Using figures produced by David McWilliams on the total mortgage market in Ireland and in particular on the problem of people in negative equity, I have come up with the following costs for a pretty well instant solution.
David McWilliams » The land of the financially blind
Of the 112 billion in total mortgages and based on Bank of Irelands figures, approximately 60 billion value of those mortgages are in negative equity and on average to the tune of 140% in loan to value.
The basic idea would be that the banks write the mortgage down by 50% and take a 50% interest in the property. The figures involved would be 30 billion written off with the banks getting 22 billion worth of property in exchange.

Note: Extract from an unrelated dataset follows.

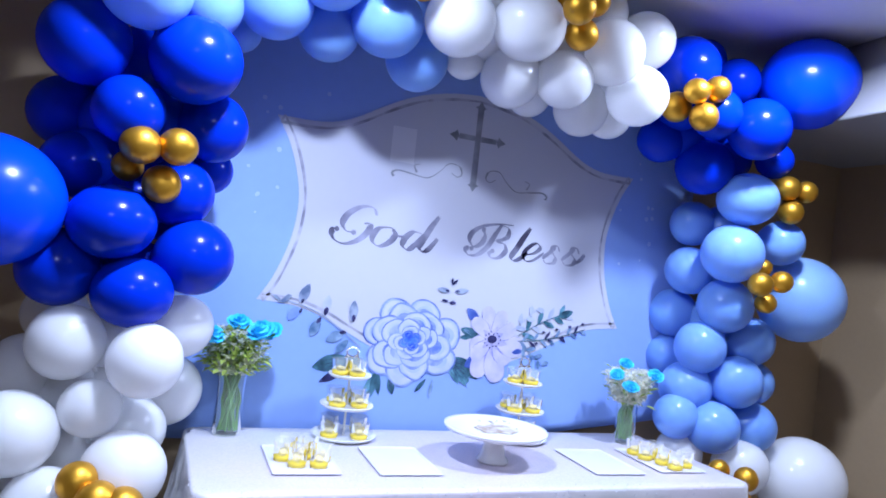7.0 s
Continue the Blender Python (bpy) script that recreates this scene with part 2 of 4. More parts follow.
TOP_WHITE = [
    (-0.245, -0.51, 2.345, 0.098), (-0.13, -0.51, 2.33, 0.084), (-0.34, -0.52, 2.17, 0.106),
    (-0.12, -0.55, 2.20, 0.111), (0.20, -0.45, 2.345, 0.092), (0.40, -0.45, 2.29, 0.100), (0.21, -0.53, 2.19, 0.107),
    (0.36, -0.49, 2.08, 0.103), (0.07, -0.48, 2.08, 0.094), (-0.09, -0.40, 2.07, 0.099), (-0.23, -0.32, 2.12, 0.066),
    (0.22, -0.36, 2.03, 0.096), (0.40, -0.27, 2.05, 0.084), (0.10, -0.18, 2.09, 0.081), (0.10, -0.43, 2.19, 0.104),
]
RIGHT_NAVY = [
    (0.61, -0.44, 2.24, 0.112), (0.79, -0.31, 2.33, 0.086), (0.88, -0.40, 2.25, 0.088), (0.89, -0.53, 2.05, 0.110),
    (0.71, -0.50, 2.08, 0.089), (0.85, -0.31, 1.92, 0.108), (0.68, -0.24, 2.01, 0.090), (1.12, -0.40, 1.98, 0.070),
    (1.123, -0.52, 2.277, 0.185, 0.95),
]
RIGHT_BLUE = [
    (1.00, -0.40, 1.808, 0.113, 0.88), (0.97, -0.14, 1.71, 0.090), (0.98, -0.37, 1.59, 0.117, 0.95), (1.23, -0.37, 1.66, 0.090),
    (0.97, -0.15, 1.51, 0.098), (1.05, -0.29, 1.38, 0.108), (1.01, -0.03, 1.32, 0.102), (1.45, -0.30, 1.44, 0.185),
    (1.23, -0.26, 1.24, 0.100), (0.99, -0.24, 1.20, 0.103), (1.01, -0.01, 1.13, 0.091), (1.15, -0.29, 1.07, 0.105),
    (0.98, -0.19, 1.02, 0.105), (1.31, -0.22, 1.06, 0.090), (1.05, -0.29, 0.88, 0.103), (1.28, -0.27, 0.88, 0.100),
    (0.91, -0.23, 0.91, 0.088),
]
RIGHT_WHITE = [
    (0.97, -0.20, 0.75, 0.094), (1.21, -0.30, 0.72, 0.111), (1.52, -0.33, 0.67, 0.188), (1.32, -0.30, 0.43, 0.094),
    (1.31, -0.30, 0.29, 0.084), (1.37, -0.30, 0.08, 0.082),
]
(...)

Total book cost to the banks would be 8 billion of value written off their books, they have the cash to be able to do this without any further input from the state, in addition they’d have to carry 22 billion in property assets at today’s value on their balance sheet.
The benefit to the mortgage holder would be mortgage costs immediately cut in half and a lot less stress in their lives. The costs obviously the loss of half their property, with total saving of 2.2 billion pa in mortgage repayments
The benefits to the economy would be;
Releasing, at a guess, 1.5 billion into the economy allowing for the fact that the total of 2.2 billion in mortgage savings was unaffordable in the first place.
This sort of extra spend would add 1% to our growth rate and generate 8 to 10,000 jobs in the economy, giving a saving/contribution of maybe 500 million to the national budget.
I would certainly think so, but why isn’t something like this happening, where are the problems or objections?
On the other hand maybe I made a complete balls of the figures and someone will be along to tell me so.